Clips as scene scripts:
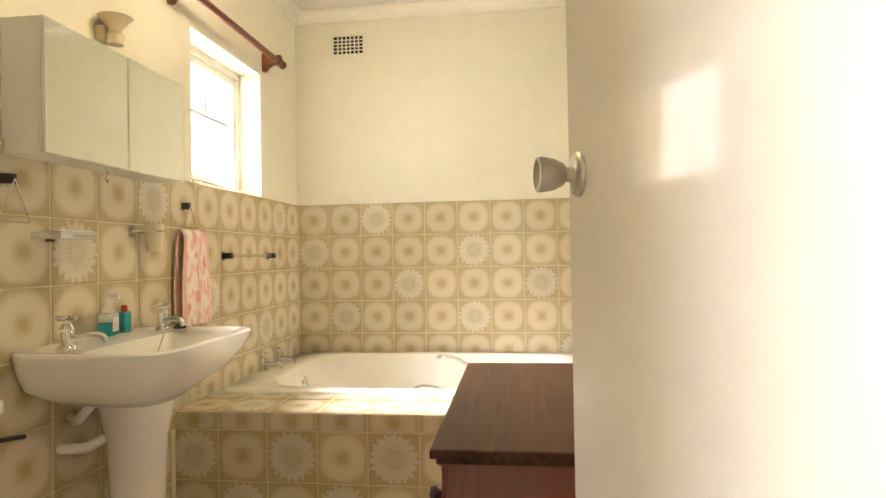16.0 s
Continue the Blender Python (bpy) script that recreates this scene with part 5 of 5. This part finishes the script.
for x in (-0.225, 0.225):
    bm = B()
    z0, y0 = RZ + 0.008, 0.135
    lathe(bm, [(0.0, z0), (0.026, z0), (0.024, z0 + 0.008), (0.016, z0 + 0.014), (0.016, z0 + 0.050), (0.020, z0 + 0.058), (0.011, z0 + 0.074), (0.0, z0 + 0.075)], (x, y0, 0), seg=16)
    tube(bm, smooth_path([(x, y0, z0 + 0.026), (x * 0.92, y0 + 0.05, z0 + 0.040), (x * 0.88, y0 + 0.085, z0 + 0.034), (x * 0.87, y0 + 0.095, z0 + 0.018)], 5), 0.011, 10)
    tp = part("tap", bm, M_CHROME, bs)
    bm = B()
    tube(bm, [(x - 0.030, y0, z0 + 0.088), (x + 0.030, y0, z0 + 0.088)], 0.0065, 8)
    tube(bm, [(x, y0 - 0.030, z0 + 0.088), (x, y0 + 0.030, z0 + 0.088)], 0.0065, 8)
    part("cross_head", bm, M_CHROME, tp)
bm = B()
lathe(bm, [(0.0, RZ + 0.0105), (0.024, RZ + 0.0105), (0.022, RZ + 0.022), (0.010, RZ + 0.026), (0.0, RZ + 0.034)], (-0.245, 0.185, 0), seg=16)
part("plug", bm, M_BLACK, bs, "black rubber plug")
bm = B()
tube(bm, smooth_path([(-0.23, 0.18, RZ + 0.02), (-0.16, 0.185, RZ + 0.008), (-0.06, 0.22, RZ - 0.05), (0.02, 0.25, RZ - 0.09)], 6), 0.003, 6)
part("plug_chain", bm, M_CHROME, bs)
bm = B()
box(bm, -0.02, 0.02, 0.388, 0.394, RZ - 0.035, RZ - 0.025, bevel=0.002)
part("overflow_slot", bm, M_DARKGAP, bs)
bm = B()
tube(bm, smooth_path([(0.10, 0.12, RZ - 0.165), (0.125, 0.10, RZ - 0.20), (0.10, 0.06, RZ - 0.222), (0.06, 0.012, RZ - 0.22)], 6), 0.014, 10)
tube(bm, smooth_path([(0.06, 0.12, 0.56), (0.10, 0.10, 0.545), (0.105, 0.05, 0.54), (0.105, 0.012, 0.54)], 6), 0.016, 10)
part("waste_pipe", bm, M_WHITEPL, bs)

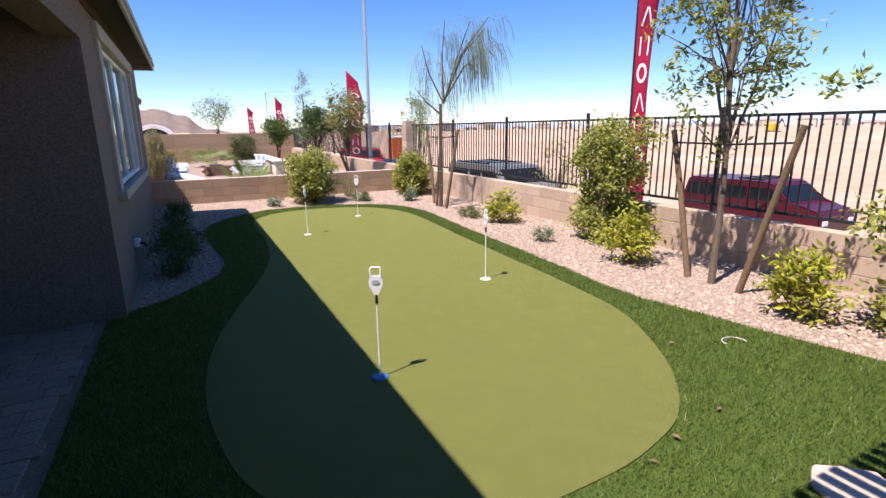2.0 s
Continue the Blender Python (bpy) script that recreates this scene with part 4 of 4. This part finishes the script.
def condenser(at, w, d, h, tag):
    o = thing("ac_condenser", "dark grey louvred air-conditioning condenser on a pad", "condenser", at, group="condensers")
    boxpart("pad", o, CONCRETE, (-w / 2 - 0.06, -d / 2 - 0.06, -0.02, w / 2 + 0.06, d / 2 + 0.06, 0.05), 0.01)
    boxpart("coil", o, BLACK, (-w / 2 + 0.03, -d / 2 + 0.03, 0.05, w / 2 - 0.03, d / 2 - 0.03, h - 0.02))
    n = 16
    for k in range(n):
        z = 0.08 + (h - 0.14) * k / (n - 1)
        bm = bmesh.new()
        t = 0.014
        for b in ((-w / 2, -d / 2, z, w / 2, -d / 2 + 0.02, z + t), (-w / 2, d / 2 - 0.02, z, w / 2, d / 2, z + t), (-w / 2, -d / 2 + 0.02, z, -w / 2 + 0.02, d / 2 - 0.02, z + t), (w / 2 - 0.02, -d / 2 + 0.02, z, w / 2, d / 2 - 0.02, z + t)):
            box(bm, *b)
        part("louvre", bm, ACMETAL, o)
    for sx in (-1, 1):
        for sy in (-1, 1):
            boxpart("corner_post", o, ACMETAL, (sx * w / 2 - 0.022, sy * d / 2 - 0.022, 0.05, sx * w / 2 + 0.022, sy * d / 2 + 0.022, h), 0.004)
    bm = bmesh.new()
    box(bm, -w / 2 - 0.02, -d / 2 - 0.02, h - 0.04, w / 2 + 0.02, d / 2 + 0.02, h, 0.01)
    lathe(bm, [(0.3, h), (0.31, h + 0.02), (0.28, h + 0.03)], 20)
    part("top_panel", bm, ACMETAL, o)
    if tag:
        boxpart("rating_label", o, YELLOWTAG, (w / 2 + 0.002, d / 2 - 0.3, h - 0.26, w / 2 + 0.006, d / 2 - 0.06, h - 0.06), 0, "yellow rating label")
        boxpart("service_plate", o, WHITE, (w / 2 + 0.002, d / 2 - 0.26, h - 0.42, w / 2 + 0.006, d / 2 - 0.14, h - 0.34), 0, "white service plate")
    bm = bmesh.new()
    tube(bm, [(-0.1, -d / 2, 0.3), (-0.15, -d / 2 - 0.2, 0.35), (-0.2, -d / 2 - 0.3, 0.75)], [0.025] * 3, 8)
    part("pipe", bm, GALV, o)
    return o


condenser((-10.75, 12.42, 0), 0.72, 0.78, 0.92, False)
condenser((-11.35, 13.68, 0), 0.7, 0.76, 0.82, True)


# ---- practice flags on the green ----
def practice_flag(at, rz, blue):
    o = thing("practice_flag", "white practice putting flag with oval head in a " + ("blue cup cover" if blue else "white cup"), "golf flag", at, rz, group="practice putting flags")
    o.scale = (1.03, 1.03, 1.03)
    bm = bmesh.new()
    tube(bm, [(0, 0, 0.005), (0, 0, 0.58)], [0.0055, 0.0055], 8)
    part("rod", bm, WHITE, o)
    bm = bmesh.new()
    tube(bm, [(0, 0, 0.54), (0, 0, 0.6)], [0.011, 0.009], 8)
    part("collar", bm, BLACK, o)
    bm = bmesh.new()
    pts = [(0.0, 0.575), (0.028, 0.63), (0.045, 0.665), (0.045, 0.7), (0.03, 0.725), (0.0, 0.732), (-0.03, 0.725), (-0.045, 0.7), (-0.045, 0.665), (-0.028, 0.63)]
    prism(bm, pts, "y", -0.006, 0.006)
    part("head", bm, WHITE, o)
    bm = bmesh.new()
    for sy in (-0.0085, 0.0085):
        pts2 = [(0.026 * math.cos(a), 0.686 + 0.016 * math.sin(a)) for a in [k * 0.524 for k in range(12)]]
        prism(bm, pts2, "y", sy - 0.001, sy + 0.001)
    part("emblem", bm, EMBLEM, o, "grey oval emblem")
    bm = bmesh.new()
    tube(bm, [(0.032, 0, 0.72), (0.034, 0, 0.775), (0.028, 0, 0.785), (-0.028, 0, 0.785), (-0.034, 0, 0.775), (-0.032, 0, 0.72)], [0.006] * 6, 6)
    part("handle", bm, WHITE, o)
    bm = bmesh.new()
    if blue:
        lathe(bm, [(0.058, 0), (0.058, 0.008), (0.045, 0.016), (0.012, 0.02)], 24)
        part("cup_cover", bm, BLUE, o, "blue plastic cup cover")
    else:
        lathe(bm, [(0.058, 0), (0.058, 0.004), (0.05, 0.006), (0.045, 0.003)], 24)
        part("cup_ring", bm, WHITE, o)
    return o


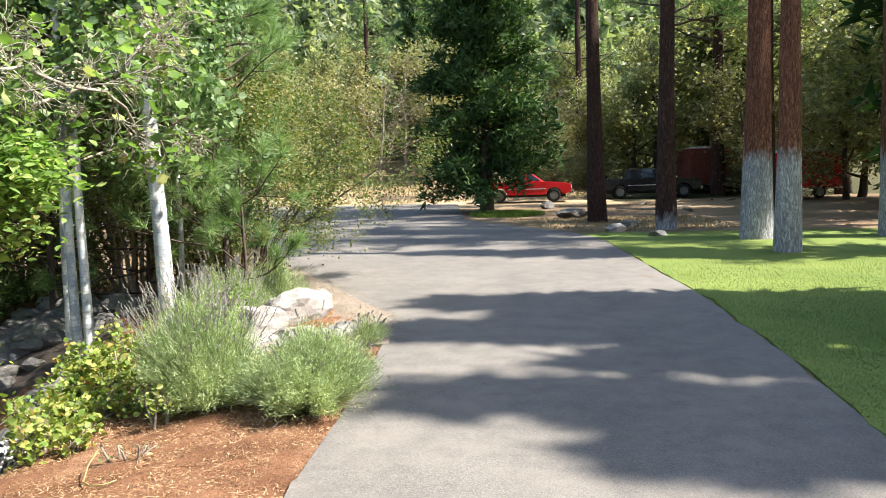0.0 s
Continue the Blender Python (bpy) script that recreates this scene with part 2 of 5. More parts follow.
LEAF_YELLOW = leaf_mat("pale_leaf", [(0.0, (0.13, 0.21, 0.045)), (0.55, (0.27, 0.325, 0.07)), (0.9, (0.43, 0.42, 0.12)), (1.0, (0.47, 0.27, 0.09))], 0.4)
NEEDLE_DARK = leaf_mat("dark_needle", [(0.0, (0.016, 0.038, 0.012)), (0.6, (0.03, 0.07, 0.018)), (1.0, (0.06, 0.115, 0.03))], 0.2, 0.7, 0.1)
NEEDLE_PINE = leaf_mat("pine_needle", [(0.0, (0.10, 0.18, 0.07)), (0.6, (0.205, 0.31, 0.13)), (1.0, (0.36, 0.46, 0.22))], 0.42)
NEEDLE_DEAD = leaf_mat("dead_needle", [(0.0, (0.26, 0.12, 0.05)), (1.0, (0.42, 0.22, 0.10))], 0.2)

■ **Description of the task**
Report how many lines of the entries hold the string "Python". Provide the number alone.

■ **Result of the exercise**
3